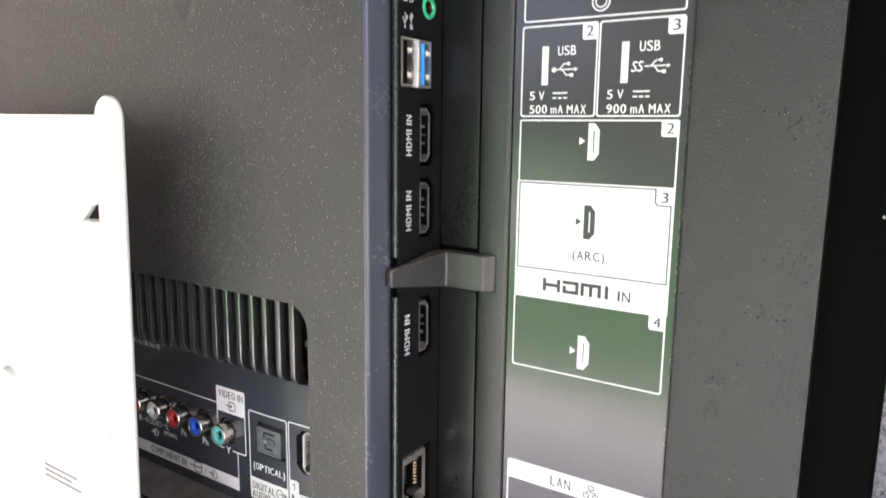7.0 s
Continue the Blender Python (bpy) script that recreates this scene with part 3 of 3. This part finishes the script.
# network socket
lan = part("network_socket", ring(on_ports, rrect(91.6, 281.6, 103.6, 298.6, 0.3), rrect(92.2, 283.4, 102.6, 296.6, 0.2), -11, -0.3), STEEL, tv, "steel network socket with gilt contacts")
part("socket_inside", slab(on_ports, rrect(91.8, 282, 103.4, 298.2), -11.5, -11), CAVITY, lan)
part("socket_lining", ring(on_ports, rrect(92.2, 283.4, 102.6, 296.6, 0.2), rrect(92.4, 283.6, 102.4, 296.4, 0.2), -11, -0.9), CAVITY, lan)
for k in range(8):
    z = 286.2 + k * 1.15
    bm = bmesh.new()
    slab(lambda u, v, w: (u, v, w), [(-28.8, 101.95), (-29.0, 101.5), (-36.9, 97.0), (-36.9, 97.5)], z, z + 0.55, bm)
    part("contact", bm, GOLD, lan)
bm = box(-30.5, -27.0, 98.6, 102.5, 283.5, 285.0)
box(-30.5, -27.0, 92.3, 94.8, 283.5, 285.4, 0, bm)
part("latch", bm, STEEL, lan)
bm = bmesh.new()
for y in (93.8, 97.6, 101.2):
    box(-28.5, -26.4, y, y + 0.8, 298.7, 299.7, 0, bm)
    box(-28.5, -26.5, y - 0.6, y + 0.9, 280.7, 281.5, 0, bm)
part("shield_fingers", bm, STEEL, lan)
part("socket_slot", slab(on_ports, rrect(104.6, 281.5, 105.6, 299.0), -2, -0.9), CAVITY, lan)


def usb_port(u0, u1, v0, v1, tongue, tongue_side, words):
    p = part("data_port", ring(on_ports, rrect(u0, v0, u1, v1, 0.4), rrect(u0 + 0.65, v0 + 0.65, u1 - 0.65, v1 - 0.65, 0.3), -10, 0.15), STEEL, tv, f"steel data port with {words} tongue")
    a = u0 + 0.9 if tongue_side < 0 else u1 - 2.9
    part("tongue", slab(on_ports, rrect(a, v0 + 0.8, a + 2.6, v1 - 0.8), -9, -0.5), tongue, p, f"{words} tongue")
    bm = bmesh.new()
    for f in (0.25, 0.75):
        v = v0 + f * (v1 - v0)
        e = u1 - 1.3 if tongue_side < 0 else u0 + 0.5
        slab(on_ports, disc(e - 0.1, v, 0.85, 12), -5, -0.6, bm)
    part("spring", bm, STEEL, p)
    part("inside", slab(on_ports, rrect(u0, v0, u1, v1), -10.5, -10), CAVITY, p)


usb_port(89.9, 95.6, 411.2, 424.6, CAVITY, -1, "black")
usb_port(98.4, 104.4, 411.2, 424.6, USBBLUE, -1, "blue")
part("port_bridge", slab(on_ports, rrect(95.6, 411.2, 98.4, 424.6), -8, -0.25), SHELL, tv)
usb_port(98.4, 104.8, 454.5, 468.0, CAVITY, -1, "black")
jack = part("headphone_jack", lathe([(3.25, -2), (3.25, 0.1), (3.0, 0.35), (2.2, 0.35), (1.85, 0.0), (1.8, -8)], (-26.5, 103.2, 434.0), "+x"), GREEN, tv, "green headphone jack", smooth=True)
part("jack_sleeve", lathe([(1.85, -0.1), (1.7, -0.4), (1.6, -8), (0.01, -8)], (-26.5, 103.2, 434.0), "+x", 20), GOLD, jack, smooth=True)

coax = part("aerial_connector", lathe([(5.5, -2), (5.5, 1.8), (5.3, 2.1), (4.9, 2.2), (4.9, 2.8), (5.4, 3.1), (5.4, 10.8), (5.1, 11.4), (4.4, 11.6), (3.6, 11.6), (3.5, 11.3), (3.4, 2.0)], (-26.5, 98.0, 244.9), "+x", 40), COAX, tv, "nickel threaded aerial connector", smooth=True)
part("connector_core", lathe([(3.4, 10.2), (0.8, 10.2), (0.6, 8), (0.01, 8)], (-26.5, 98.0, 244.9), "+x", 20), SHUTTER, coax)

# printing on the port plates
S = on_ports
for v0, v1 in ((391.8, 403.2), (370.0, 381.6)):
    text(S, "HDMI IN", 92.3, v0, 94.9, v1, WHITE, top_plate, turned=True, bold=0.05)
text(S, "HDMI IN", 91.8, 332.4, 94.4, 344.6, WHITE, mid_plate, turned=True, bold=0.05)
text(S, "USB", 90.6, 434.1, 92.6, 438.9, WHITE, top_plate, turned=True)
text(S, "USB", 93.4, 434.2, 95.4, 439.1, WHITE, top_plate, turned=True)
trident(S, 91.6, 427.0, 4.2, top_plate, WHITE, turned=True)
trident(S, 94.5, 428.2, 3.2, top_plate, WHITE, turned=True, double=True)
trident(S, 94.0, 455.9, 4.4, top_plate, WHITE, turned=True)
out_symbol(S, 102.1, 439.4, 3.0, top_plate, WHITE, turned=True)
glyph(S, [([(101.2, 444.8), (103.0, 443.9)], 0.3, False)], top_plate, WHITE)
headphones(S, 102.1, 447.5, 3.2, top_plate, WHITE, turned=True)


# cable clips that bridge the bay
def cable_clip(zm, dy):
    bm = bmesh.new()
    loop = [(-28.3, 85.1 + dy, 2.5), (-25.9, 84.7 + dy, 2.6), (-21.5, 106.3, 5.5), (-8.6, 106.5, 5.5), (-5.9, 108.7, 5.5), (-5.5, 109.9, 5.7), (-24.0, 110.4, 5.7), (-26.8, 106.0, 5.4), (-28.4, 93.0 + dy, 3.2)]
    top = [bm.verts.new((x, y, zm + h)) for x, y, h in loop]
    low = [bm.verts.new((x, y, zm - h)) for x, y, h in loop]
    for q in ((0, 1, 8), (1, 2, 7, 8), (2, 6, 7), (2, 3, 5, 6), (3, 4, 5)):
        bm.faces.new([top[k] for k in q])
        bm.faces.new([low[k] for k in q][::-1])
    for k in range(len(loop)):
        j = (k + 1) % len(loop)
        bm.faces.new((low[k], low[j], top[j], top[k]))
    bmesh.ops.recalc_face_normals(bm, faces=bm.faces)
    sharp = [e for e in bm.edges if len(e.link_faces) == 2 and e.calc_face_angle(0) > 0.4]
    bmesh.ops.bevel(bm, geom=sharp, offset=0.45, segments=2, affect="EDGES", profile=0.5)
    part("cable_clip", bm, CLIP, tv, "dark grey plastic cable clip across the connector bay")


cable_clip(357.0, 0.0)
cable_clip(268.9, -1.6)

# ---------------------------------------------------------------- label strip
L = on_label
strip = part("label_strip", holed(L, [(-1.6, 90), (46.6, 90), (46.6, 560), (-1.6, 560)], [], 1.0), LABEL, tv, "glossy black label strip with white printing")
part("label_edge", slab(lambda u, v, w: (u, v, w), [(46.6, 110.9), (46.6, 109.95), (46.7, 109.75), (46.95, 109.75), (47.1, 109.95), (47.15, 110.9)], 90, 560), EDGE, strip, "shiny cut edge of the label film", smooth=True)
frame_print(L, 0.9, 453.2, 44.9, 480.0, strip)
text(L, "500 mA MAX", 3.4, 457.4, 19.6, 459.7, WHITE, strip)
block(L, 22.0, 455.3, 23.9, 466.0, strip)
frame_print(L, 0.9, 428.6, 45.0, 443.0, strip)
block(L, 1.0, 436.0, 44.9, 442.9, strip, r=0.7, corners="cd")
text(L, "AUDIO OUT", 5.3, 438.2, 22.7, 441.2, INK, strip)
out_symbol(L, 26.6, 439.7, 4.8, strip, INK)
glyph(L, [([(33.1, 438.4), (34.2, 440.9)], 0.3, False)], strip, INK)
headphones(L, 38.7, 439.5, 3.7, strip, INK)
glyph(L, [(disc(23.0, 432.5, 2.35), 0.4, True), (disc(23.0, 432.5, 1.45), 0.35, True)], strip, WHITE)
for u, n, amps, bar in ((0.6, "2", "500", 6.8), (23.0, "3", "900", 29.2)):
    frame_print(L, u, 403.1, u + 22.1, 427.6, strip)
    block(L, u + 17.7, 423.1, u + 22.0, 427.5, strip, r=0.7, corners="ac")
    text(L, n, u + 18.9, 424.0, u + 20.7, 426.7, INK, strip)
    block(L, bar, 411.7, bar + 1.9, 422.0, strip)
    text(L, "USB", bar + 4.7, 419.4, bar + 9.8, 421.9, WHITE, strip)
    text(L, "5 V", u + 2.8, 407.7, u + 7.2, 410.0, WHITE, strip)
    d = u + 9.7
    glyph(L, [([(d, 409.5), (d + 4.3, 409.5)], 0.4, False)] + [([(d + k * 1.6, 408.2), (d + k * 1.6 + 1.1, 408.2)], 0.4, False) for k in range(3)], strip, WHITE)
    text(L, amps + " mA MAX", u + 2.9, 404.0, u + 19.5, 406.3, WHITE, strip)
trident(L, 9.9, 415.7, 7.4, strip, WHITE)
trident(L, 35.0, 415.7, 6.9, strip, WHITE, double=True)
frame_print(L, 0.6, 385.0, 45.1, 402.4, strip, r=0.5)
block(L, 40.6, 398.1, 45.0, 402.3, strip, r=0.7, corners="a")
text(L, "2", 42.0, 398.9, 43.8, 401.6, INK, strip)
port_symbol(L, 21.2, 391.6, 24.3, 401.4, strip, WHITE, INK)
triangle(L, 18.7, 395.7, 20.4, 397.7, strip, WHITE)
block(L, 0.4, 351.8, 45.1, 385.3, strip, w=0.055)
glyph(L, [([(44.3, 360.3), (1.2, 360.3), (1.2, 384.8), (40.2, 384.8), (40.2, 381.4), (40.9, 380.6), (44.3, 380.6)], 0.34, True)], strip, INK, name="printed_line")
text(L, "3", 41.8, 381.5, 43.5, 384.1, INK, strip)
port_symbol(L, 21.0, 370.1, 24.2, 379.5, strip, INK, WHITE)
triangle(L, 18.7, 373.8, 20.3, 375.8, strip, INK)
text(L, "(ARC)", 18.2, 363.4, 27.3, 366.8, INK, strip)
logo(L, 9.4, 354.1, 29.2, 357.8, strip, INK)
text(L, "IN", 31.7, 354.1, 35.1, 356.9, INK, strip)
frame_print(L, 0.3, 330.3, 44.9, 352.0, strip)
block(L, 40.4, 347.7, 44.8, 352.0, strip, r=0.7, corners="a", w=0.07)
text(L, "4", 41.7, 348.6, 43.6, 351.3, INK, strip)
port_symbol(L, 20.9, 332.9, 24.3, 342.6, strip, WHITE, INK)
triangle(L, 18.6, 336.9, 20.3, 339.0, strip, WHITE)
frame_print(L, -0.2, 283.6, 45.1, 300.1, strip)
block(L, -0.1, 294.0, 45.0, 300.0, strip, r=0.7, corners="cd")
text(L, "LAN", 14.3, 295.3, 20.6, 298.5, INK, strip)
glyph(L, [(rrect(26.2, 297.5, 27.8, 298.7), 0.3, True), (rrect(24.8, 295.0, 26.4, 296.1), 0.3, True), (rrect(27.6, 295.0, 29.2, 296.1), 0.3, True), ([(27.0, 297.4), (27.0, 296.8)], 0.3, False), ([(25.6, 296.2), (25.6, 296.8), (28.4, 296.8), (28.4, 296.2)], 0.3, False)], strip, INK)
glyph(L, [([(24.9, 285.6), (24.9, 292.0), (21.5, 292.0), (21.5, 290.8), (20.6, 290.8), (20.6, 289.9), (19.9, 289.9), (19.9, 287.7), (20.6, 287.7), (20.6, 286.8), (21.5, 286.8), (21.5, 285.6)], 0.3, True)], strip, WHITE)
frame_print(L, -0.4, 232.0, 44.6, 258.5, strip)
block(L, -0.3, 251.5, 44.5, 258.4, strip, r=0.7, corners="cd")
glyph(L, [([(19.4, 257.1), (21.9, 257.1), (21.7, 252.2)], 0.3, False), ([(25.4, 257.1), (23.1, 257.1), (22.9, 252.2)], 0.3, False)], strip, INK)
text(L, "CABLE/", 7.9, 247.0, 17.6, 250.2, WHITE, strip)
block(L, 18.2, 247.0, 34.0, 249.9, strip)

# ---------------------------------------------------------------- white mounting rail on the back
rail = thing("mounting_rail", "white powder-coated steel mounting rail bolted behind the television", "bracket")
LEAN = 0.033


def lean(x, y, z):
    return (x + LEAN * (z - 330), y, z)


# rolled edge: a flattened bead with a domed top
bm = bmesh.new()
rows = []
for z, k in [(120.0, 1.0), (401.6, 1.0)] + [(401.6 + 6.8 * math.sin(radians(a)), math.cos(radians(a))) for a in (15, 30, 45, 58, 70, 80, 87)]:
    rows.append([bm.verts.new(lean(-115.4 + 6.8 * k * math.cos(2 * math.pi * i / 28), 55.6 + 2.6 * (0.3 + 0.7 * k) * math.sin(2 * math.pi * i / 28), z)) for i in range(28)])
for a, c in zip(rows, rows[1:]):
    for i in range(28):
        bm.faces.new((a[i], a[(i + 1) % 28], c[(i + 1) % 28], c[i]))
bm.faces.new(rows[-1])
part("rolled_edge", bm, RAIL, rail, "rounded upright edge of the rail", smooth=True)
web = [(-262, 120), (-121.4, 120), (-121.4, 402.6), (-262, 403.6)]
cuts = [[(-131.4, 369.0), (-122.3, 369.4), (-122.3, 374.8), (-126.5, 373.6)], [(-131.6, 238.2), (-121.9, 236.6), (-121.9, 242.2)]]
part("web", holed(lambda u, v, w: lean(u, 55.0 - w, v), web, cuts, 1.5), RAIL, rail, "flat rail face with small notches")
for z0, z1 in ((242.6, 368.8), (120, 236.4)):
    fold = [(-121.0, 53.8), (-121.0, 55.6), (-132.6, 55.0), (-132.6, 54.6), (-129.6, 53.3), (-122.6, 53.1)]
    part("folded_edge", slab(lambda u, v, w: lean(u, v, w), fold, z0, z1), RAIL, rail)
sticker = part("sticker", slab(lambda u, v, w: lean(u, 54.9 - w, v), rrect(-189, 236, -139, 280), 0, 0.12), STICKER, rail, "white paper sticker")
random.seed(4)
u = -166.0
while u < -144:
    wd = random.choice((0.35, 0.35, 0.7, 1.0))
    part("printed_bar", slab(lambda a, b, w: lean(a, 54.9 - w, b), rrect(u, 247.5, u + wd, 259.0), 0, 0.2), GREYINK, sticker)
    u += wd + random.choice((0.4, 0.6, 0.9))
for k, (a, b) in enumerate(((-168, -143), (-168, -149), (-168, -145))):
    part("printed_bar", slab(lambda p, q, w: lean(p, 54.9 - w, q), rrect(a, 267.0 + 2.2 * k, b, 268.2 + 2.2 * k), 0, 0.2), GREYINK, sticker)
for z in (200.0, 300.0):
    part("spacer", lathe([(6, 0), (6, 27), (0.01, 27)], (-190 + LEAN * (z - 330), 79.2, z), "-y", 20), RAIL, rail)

- [INSTRUCTIONS TO FOLLOW] Reproduce only the lines from the beginning of the data through the line that contains "-2, -0.9), CAVITY, lan)", both included, and please drop the pictures.

- [TASK RESULT]
7.0 s
Continue the Blender Python (bpy) script that recreates this scene with part 3 of 3. This part finishes the script.
# network socket
lan = part("network_socket", ring(on_ports, rrect(91.6, 281.6, 103.6, 298.6, 0.3), rrect(92.2, 283.4, 102.6, 296.6, 0.2), -11, -0.3), STEEL, tv, "steel network socket with gilt contacts")
part("socket_inside", slab(on_ports, rrect(91.8, 282, 103.4, 298.2), -11.5, -11), CAVITY, lan)
part("socket_lining", ring(on_ports, rrect(92.2, 283.4, 102.6, 296.6, 0.2), rrect(92.4, 283.6, 102.4, 296.4, 0.2), -11, -0.9), CAVITY, lan)
for k in range(8):
    z = 286.2 + k * 1.15
    bm = bmesh.new()
    slab(lambda u, v, w: (u, v, w), [(-28.8, 101.95), (-29.0, 101.5), (-36.9, 97.0), (-36.9, 97.5)], z, z + 0.55, bm)
    part("contact", bm, GOLD, lan)
bm = box(-30.5, -27.0, 98.6, 102.5, 283.5, 285.0)
box(-30.5, -27.0, 92.3, 94.8, 283.5, 285.4, 0, bm)
part("latch", bm, STEEL, lan)
bm = bmesh.new()
for y in (93.8, 97.6, 101.2):
    box(-28.5, -26.4, y, y + 0.8, 298.7, 299.7, 0, bm)
    box(-28.5, -26.5, y - 0.6, y + 0.9, 280.7, 281.5, 0, bm)
part("shield_fingers", bm, STEEL, lan)
part("socket_slot", slab(on_ports, rrect(104.6, 281.5, 105.6, 299.0), -2, -0.9), CAVITY, lan)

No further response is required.